[begin Recorded information]

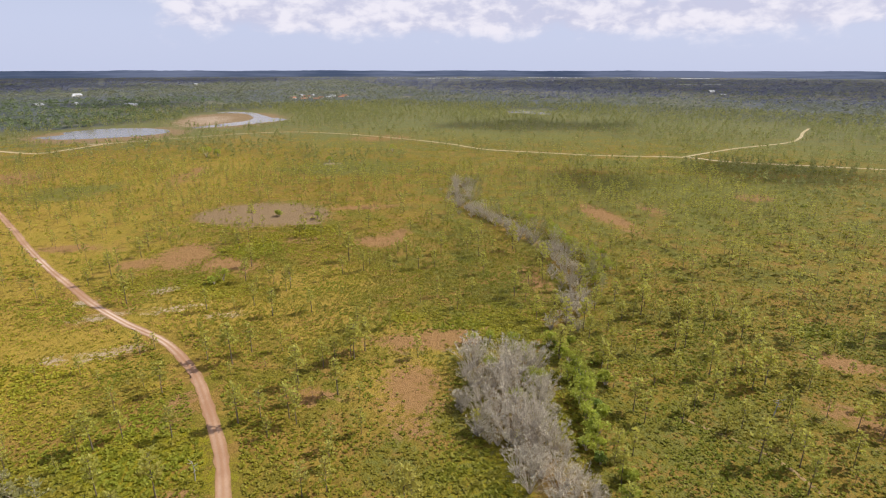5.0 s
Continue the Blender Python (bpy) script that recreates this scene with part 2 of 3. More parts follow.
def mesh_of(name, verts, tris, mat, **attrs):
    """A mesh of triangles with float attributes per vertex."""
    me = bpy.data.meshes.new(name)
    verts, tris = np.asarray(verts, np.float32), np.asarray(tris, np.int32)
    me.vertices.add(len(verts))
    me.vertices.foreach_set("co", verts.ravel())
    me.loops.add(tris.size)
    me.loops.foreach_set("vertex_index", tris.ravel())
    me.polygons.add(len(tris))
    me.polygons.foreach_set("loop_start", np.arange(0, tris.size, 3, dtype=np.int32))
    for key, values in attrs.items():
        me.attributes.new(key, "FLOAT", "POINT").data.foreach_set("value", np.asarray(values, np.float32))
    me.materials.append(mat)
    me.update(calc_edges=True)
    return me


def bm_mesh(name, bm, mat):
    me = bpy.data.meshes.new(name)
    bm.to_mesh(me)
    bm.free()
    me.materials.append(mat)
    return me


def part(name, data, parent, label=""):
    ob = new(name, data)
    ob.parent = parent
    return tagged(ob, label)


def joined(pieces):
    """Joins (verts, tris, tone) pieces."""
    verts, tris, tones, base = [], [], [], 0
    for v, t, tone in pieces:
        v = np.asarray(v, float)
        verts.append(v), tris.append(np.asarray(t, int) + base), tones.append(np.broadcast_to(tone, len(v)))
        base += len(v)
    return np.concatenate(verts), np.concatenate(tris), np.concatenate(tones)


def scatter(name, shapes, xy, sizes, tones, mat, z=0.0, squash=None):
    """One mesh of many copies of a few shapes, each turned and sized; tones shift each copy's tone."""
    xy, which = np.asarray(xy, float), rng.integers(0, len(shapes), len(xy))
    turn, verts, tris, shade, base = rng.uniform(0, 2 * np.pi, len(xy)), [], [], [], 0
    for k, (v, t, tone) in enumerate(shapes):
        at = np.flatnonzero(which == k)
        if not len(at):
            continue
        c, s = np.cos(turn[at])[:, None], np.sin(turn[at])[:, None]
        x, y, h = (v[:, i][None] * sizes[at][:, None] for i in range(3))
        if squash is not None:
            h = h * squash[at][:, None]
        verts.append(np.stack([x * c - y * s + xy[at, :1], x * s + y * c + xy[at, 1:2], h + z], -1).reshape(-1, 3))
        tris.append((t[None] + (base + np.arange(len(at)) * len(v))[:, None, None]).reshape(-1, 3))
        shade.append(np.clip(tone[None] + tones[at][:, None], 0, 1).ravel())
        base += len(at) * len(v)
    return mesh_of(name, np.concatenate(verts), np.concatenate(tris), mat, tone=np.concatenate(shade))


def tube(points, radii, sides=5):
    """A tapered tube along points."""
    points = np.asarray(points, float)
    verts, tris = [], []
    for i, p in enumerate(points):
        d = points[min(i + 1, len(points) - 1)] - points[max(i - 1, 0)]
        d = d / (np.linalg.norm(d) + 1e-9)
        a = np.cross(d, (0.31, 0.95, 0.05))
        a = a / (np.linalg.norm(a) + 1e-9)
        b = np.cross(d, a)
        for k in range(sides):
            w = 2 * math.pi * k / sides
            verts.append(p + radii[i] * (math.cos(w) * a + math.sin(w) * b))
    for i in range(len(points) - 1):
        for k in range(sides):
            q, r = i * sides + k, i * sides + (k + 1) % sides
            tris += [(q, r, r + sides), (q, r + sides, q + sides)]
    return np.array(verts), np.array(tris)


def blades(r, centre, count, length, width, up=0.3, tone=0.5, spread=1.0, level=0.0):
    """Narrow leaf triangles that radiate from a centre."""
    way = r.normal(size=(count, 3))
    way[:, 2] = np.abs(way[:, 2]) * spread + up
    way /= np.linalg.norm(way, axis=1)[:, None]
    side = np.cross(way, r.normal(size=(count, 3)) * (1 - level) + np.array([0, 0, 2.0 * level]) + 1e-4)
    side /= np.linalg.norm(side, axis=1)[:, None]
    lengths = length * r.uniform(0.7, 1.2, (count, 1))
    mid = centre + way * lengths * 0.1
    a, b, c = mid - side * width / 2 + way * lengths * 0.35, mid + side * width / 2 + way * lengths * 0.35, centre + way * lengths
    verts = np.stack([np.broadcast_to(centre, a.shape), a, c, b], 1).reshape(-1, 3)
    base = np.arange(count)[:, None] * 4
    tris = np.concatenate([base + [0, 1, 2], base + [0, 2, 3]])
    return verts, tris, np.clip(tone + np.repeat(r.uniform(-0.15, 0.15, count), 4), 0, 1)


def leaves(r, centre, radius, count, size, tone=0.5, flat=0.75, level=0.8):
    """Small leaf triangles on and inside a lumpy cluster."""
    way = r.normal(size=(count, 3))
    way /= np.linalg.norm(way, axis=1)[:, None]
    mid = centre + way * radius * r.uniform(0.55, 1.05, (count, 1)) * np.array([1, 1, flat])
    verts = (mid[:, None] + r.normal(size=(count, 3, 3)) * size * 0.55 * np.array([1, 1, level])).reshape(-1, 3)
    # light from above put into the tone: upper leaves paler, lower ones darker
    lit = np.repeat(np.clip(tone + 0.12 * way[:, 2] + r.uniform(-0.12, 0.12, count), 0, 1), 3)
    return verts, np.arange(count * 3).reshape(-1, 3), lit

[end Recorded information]
[begin Recorded information]

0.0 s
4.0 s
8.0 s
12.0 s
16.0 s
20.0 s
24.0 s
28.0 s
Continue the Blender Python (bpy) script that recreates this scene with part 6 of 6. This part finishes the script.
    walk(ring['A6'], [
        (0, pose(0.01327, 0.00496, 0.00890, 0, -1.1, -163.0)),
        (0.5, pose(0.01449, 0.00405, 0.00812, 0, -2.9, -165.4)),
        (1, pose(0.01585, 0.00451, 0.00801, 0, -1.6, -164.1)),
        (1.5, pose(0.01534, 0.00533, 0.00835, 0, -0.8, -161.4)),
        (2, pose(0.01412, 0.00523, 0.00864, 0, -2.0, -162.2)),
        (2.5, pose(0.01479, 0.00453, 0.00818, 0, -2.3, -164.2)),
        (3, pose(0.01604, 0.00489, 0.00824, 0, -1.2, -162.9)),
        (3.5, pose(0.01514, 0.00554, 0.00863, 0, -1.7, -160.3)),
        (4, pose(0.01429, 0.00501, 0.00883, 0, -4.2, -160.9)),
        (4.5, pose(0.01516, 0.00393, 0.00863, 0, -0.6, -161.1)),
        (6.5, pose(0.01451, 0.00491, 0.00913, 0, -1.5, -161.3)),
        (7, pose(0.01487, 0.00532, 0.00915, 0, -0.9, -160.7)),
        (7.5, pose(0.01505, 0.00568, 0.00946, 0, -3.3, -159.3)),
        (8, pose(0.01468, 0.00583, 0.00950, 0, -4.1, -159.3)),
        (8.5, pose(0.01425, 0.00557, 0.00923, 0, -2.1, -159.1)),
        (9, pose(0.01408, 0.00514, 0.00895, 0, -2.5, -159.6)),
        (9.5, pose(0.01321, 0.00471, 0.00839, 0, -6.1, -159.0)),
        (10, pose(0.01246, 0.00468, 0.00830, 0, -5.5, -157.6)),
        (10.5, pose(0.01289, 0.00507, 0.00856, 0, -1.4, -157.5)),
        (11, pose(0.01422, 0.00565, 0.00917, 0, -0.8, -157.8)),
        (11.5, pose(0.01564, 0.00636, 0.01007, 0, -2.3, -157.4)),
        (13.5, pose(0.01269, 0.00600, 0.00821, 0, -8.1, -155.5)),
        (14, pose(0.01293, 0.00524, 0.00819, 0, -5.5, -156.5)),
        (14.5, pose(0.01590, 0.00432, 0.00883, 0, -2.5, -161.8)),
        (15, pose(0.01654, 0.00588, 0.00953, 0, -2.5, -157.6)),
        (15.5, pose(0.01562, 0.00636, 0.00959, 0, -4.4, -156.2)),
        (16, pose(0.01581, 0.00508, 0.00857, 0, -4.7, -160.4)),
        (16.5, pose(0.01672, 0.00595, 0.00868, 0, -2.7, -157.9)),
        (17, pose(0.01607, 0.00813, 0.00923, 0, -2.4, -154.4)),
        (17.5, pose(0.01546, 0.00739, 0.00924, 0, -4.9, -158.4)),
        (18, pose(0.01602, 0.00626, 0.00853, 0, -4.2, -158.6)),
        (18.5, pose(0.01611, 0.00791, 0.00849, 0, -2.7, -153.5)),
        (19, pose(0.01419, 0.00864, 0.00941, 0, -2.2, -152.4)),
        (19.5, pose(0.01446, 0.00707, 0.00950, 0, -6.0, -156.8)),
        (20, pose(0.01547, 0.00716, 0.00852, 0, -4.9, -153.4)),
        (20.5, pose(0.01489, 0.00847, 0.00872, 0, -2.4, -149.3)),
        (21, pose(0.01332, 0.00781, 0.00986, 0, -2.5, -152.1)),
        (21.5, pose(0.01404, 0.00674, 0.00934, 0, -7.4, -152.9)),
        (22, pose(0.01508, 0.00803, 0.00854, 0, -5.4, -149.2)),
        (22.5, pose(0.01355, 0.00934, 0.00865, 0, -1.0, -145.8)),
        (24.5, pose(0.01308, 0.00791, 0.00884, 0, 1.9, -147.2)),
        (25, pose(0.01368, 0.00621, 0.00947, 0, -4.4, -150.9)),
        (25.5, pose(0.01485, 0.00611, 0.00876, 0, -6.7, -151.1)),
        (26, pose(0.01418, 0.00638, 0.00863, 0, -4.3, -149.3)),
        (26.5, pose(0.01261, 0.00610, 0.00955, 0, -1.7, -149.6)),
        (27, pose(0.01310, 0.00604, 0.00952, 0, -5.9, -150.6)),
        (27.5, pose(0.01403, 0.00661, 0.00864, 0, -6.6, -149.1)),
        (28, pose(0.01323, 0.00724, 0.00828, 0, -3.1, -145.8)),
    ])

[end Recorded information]
[begin Recorded information]

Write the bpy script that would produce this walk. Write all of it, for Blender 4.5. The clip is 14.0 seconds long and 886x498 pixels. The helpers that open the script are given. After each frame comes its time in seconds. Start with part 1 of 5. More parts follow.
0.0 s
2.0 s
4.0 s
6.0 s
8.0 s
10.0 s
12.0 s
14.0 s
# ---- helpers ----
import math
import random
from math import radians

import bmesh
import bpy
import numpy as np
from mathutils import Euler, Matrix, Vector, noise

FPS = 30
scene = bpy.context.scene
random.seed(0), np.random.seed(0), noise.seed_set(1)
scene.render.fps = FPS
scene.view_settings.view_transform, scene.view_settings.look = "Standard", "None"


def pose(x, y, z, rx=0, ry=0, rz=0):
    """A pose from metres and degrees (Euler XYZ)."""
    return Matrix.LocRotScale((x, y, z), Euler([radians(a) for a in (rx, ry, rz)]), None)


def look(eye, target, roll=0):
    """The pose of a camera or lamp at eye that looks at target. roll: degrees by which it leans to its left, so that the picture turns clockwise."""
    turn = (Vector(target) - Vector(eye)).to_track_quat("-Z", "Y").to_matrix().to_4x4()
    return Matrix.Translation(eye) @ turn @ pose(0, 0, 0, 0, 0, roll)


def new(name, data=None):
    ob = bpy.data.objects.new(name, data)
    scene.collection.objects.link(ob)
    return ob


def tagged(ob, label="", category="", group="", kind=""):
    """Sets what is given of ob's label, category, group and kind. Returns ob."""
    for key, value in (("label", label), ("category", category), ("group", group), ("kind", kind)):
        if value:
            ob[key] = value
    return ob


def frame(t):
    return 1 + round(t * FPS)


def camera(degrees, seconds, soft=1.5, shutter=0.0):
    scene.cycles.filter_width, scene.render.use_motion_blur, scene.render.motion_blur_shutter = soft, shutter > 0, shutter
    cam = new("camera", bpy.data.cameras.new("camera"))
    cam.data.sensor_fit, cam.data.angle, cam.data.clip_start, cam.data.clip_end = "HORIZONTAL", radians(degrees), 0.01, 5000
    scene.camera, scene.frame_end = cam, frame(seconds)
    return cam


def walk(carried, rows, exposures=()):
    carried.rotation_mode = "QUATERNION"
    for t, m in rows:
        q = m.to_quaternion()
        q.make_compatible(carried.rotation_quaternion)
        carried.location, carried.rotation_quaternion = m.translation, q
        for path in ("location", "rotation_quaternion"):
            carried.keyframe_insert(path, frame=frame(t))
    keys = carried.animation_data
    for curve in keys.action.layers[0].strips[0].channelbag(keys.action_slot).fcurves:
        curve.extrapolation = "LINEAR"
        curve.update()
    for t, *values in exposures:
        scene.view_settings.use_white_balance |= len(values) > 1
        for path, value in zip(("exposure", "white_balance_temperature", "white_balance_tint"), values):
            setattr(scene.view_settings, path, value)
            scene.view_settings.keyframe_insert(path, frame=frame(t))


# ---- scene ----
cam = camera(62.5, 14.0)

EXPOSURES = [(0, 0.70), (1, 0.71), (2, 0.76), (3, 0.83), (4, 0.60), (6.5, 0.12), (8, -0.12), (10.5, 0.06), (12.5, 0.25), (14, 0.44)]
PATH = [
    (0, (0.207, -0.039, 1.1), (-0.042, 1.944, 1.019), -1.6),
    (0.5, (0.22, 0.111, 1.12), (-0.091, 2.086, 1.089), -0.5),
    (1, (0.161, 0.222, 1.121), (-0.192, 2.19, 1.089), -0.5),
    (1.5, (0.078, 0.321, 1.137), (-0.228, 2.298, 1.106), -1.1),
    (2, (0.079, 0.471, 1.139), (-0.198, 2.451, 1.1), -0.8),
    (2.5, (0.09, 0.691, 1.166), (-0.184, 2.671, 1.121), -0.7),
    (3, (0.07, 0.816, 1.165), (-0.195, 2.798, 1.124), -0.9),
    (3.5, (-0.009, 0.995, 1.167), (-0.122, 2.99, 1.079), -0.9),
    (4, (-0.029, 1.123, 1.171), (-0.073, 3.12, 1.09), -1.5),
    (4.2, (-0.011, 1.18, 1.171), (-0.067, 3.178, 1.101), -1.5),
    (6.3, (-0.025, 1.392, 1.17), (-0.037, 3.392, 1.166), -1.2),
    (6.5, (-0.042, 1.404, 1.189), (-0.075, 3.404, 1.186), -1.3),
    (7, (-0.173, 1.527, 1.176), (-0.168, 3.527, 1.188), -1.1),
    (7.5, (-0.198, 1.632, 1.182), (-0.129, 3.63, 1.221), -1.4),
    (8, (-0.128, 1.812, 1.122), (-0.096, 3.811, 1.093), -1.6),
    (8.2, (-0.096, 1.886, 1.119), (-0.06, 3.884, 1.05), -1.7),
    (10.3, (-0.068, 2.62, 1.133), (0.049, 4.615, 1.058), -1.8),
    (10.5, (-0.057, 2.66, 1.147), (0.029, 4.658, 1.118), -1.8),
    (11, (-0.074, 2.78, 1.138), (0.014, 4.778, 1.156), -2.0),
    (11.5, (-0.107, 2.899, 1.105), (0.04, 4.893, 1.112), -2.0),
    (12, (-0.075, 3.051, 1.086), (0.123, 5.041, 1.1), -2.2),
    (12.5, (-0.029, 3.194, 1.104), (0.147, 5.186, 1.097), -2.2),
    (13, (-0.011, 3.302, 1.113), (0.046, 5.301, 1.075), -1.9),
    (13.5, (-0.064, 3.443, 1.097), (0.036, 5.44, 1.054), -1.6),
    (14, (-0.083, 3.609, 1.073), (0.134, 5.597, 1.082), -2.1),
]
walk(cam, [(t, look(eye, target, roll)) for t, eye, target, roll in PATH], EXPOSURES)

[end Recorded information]

Set task ▸
Select and copy every line of the material that holds the string "target".

Correct result ▸
def look(eye, target, roll=0):
    """The pose of a camera or lamp at eye that looks at target. roll: degrees by which it leans to its left, so that the picture turns clockwise."""
    turn = (Vector(target) - Vector(eye)).to_track_quat("-Z", "Y").to_matrix().to_4x4()
walk(cam, [(t, look(eye, target, roll)) for t, eye, target, roll in PATH], EXPOSURES)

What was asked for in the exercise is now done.